Boosting O2 activation by internal electric field regulation in vacancy-enhanced S-scheme heterojunction for efficient degradation of bisphenol A

Abstract

The photocatalytic molecular oxygen (O2) activation is hindered by the weak O2 adsorption capacity and obstacles to electron transfer. Herein, a vacancy-enhanced BiOI/g-C3N4 S-scheme heterojunction was designed to enhance the O2 adsorption capacity and accelerate electron transfer in water treatment. The density functional theory calculation (DFT), in-situ irradiation X-ray photoelectron spectroscopy (XPS) spectra and experiments demonstrate that the S-scheme charge transfer mechanism. And the introduction of N vacancies in g-C3N4 can adjust the electronic structure, strengthen the internal electric field in S-scheme heterojunction, thereby broadening the light response range and further improving the separation rate of photoinduced electron-hole pairs.
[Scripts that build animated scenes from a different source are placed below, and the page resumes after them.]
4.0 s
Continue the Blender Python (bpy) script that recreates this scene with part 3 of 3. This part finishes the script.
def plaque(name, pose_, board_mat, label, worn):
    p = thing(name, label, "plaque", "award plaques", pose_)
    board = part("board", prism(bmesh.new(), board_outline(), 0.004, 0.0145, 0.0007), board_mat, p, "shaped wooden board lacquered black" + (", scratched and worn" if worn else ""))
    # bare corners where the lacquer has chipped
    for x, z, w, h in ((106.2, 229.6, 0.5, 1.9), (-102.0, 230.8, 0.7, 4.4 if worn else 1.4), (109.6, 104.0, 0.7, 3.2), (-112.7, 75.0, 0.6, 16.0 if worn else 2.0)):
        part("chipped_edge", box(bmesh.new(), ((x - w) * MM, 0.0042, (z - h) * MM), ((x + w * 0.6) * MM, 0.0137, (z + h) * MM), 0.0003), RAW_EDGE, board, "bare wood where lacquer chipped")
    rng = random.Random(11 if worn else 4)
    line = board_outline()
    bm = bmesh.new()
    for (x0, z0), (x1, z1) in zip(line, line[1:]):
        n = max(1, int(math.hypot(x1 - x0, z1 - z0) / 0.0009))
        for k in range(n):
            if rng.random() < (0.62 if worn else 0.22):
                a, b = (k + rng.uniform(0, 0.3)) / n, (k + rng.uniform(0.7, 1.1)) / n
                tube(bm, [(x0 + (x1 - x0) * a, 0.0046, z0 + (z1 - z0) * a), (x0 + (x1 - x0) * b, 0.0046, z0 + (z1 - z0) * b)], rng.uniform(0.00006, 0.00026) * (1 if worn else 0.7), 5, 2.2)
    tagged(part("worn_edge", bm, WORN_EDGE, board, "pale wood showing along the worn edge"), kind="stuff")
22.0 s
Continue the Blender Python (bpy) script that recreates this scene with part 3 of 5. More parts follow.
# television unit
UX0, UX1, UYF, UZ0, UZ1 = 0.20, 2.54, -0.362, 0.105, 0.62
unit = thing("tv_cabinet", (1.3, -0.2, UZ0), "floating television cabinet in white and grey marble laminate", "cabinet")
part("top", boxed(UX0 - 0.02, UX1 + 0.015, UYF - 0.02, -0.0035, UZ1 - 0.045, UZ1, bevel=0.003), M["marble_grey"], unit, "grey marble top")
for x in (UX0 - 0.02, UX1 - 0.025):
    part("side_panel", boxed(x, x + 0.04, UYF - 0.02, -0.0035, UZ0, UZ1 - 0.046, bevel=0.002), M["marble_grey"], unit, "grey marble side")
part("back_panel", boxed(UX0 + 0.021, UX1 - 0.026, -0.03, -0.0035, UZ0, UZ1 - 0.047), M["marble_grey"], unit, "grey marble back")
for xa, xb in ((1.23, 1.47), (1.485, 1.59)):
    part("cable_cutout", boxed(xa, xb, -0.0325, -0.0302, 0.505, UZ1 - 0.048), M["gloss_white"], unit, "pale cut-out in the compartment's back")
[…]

Besides, the presence of N vacancies can function as the active sites for the adsorption of O2 and facilitate the capture of electrons, promoting the generation of superoxide radicals (•O2−). Thanks to the synergistic effect of the S-type charge transfer route with N vacancies in g-C3N4, degradation rate of bisphenol A (BPA) for BCN-680 increases to 0.0433 min−1, which is 1.86 and 10.56 times higher than BiOI and CN-680. This work presents a valuable method for O2 activation through designing the S-scheme heterojunction with abundant active sites by vacancy construction.